In dodici, fra cui Tom, Chico Buarque e altri furono prelevati dalla polizia e portati in caserma per spingerli a rinunciare alla contestazione. La pressione ottenne il risultato voluto, ma per un periodo Tom venne tenuto sotto sorveglianza, seguito e con la corrispondenza e il telefono intercettati.
La soluzione venne trovata da un funzionario di polizia conciliante che fece firmare a Jobim una dichiarazione paradossale che diceva, a proposito di quel boicottaggio: «Questa carta dichiara che il signore non aveva l'intenzione». E lì finì.

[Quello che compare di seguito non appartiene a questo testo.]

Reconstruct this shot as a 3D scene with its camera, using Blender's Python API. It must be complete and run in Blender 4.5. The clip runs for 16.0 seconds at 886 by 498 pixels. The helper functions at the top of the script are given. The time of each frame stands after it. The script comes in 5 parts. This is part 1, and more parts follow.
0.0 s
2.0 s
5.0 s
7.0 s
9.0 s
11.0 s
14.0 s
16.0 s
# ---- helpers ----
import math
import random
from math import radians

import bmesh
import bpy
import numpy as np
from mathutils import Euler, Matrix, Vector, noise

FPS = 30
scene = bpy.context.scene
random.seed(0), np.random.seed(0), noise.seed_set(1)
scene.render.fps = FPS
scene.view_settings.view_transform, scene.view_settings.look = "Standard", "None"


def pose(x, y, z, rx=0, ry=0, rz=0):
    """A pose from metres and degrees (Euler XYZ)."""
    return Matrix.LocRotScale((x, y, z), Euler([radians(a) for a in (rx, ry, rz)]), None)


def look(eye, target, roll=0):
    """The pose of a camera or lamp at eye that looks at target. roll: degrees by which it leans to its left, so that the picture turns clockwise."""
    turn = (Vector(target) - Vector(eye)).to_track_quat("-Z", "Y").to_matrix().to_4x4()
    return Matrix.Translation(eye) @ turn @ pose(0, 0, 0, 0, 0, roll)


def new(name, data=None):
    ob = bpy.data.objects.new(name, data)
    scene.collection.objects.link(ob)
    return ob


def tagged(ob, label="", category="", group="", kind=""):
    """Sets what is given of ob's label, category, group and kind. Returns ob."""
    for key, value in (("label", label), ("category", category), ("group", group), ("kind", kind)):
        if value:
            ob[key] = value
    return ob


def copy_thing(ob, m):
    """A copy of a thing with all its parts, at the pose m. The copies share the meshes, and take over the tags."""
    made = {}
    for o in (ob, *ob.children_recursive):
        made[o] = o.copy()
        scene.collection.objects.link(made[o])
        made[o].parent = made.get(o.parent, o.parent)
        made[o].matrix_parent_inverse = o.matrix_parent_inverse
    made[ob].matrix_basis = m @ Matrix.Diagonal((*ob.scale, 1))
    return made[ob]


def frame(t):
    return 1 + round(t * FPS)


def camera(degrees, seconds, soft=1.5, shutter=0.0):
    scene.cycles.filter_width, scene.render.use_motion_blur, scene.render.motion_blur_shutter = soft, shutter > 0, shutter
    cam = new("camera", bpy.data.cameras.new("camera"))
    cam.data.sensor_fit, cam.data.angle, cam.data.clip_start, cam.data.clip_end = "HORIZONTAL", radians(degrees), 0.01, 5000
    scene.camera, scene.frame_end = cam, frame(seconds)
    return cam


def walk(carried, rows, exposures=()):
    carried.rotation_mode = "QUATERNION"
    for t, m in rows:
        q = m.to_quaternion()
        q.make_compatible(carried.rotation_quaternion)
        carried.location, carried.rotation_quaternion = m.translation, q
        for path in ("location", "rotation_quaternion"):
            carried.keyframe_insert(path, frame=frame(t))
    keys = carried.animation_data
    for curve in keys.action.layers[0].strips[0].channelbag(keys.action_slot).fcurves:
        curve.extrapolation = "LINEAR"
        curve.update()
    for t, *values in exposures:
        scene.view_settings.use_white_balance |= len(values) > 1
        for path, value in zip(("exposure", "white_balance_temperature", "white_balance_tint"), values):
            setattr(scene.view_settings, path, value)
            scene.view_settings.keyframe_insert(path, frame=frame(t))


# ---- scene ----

Aguas de março ha rilanciato Jobim in tutto il mondo. Ma a differenza di quanto era successo con la prima ondata della bossa nova, Tom aveva scritto lui stesso anche una versione del testo in inglese, cercando parola per parola sul vocabolario per essere il più fedele possibile all'originale.

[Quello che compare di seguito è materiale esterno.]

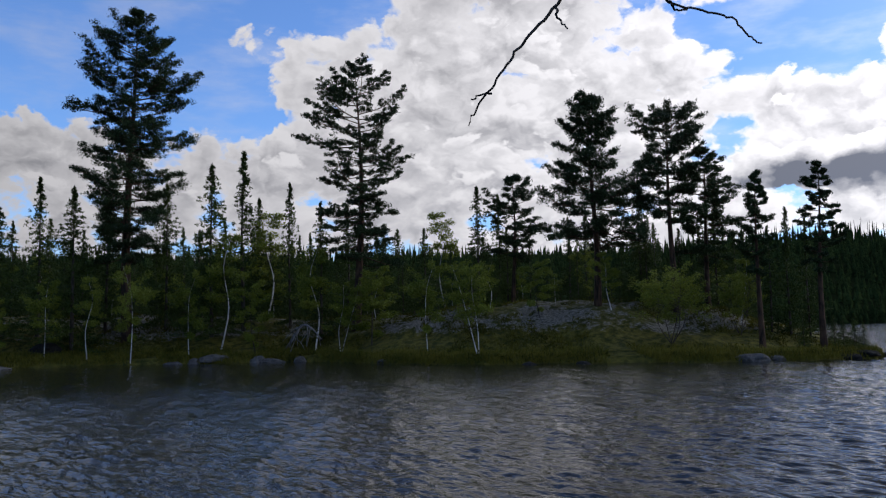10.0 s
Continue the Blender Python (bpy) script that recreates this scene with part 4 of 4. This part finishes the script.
def willow_bush():
    ob = thing("willow_bush", (0, 0, 0), "sprawling small-leaved willow bush leaning from the bank over the water", "bush")
    g = Leafy(9)
    for pts in ([(1.95, 2.42, 0.75), (1.82, 2.50, 0.95), (1.73, 2.62, 1.08), (1.68, 2.71, 1.15), (1.68, 2.77, 1.26), (1.60, 2.87, 1.32)], [(1.68, 2.71, 1.15), (1.58, 2.82, 1.19), (1.46, 2.94, 1.20), (1.28, 3.02, 1.17)], [(1.68, 2.77, 1.26), (1.78, 2.76, 1.31), (1.82, 2.74, 1.36)], [(1.73, 2.62, 1.08), (1.60, 2.75, 1.15), (1.49, 2.87, 1.25), (1.39, 2.97, 1.28)], [(1.82, 2.50, 0.95), (1.68, 2.62, 1.02), (1.56, 2.72, 1.05), (1.45, 2.8, 1.05)], [(1.9, 2.45, 0.9), (1.86, 2.55, 1.05), (1.85, 2.62, 1.15)], [(1.82, 2.50, 0.95), (1.72, 2.52, 0.98), (1.62, 2.56, 0.95)]):
        g.branch(pts, 0.008, 0.002, 0.22, 0.020, 0.12, 0.014, per=2, droop=0.1)
    g.finish(ob, 0.026, DARK_BARK, NEAR_LEAVES, "stem")


def overhanging_birch():
    """The birch behind the camera, whose bare twigs hang into view."""
    ob = thing("birch_tree", (0, 0, 0), "birch with thin bare twigs hanging over the shore", "birch tree")
    stem = Tubes()
    stem.add(bend([(-1.9, -1.6, 0.2), (-1.85, -1.5, 1.5), (-1.8, -1.4, 3.0), (-1.7, -1.3, 4.5)], 4), [0.09, 0.07, 0.05, 0.03], 9)
    part("trunk", stem.mesh("trunk", BIRCH_BARK), ob)
    g = Leafy(10)
    g.branch([(-1.8, -1.4, 2.9), (-1.6, -0.4, 3.3), (-1.4, 0.7, 3.2), (-1.3, 1.2, 2.9), (-1.35, 1.34, 2.61)], 0.028, 0.006, leaves=False)
    for pts, w in (([(-1.35, 1.34, 2.61), (-1.39, 1.35, 2.56), (-1.45, 1.32, 2.50), (-1.50, 1.30, 2.45), (-1.53, 1.28, 2.40), (-1.57, 1.26, 2.35), (-1.59, 1.25, 2.31)], 0.0042), ([(-1.39, 1.35, 2.56), (-1.39, 1.35, 2.53), (-1.37, 1.36, 2.50)], 0.0035), ([(-1.54, 1.28, 2.38), (-1.56, 1.27, 2.38), (-1.58, 1.25, 2.37)], 0.003), ([(-1.33, 1.25, 2.75), (-1.22, 1.46, 2.59), (-1.20, 1.50, 2.54), (-1.16, 1.56, 2.52), (-1.12, 1.61, 2.50), (-1.105, 1.65, 2.465), (-1.09, 1.675, 2.45)], 0.0032), ([(-1.20, 1.50, 2.54), (-1.19, 1.51, 2.52), (-1.18, 1.55, 2.53)], 0.003)):
        g.branch(pts, w, 0.0018, leaves=False)
    g.finish(ob, 0.04, DARK_BARK, NEAR_LEAVES)


leaning_birch()
bank_birch()
alder_clump()
low_alder()
willow_bush()
overhanging_birch()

Aveva imparato la lezione appresa ai tempi del primo boom, quando i discografici imposero traduttori in inglese che si mangiavano una bella fetta di royalties e quando le traduzioni, come quella di Garota de Ipanema, arrivarono anche a realizzare una paradossale versione al maschile, The boy from Ipanema (assurdo per un pezzo costruito sull'andamento sinuoso e sensuale di quella ragazza che transitava ogni giorno davanti al bar preferito da Tom e Vinicius per andare in spiaggia). Ai tempi, ricordava con amarezza Jobim a proposito della prima avventura americana, se ne tornava in albergo e si metteva letteralmente a piangere di dolore.